▶ [Dataset extract]:
Start

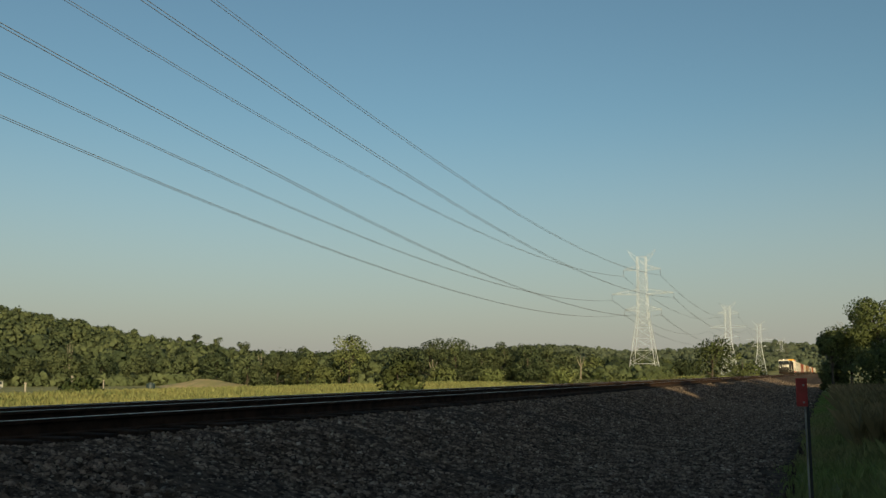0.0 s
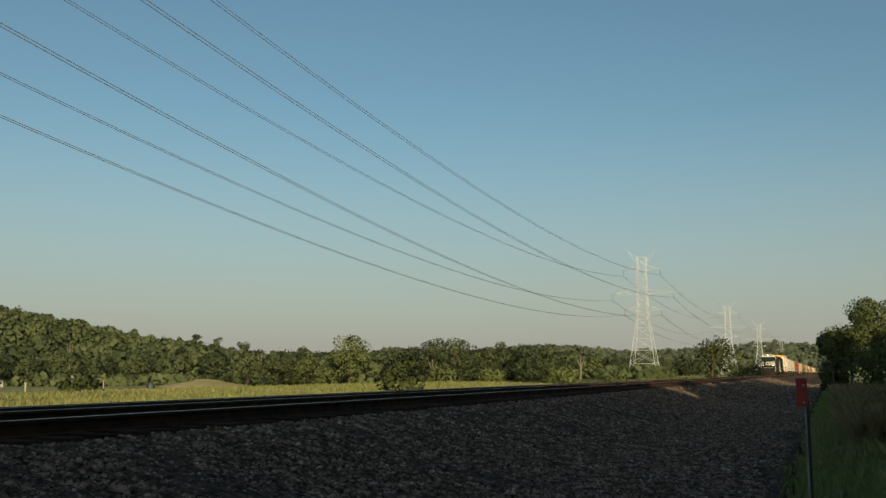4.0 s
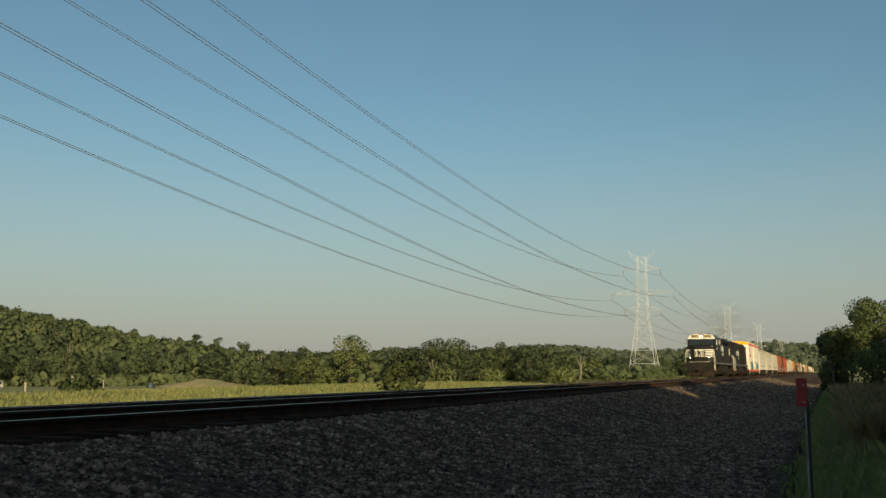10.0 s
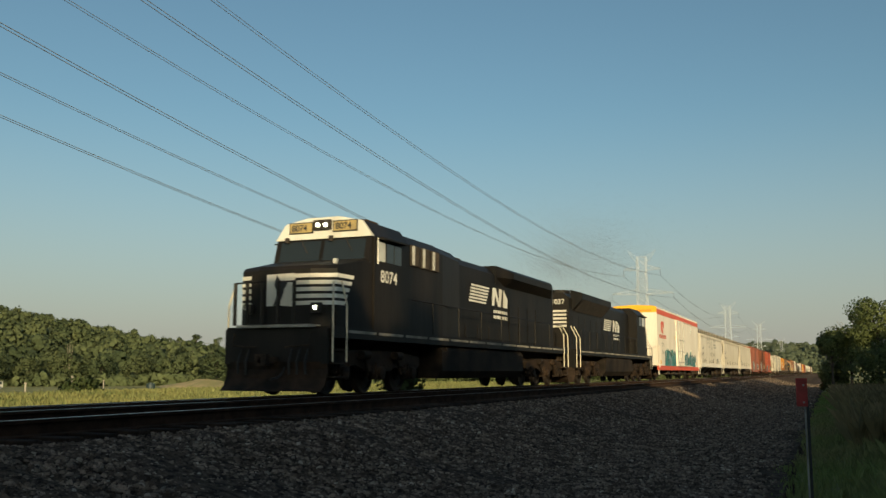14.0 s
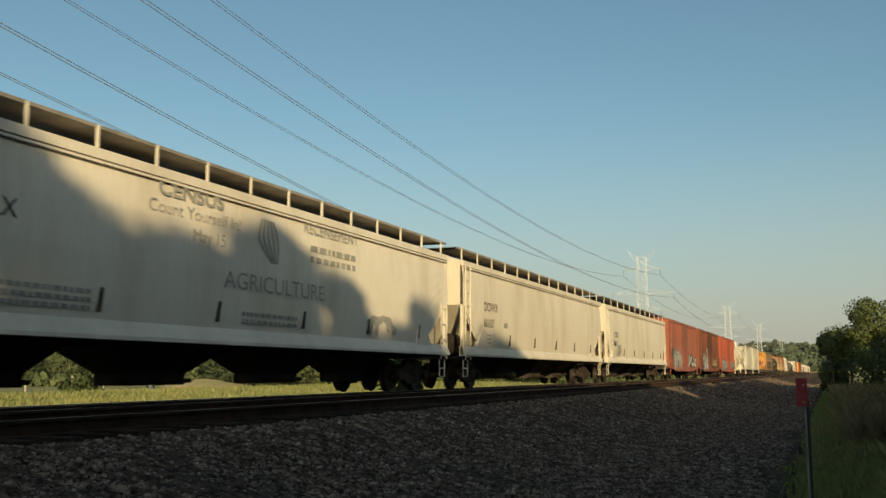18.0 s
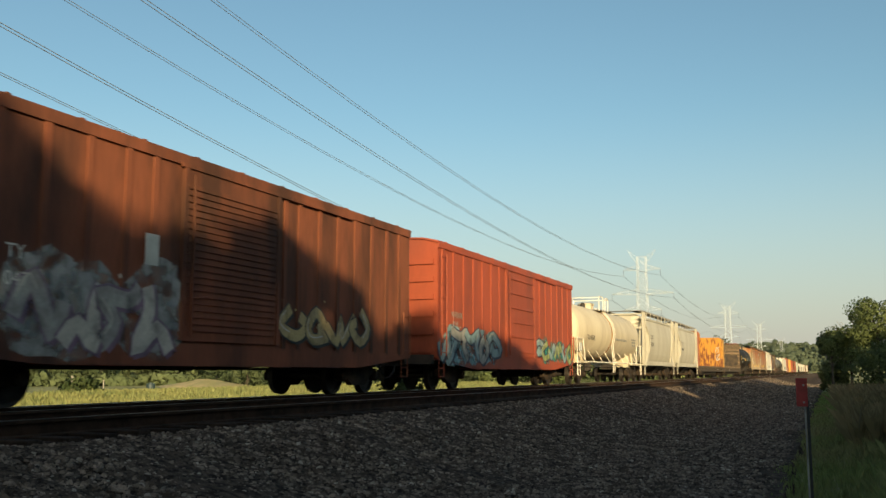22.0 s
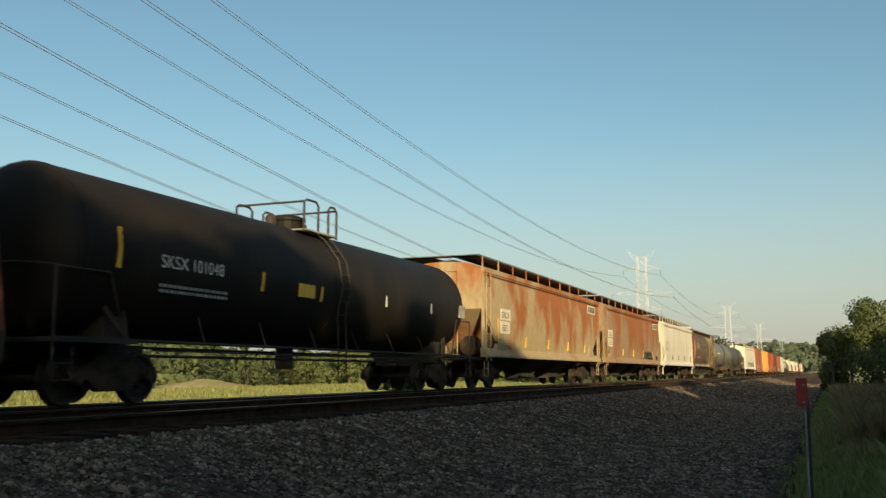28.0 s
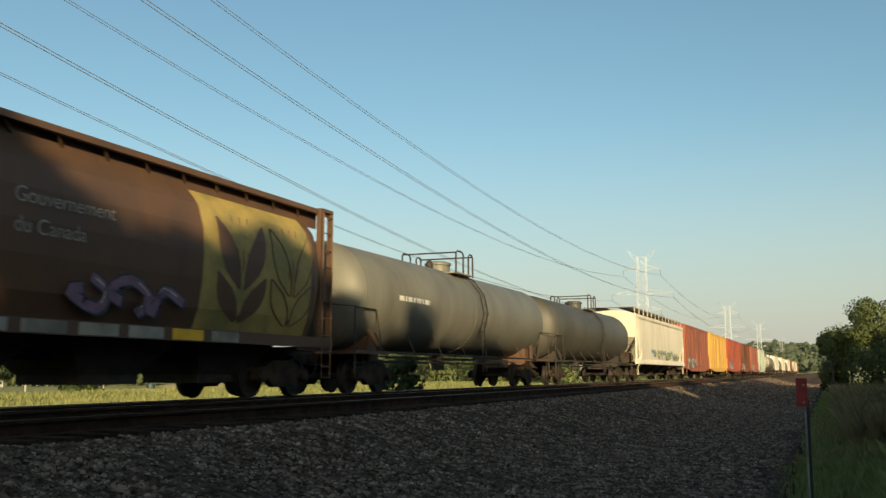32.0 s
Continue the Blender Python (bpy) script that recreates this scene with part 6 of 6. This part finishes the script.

End

▶ [Instructions to follow]:
All of the lines above should be retyped precisely, apart from the pictures.

▶ [The output]:
0.0 s
4.0 s
10.0 s
14.0 s
18.0 s
22.0 s
28.0 s
32.0 s
Continue the Blender Python (bpy) script that recreates this scene with part 6 of 6. This part finishes the script.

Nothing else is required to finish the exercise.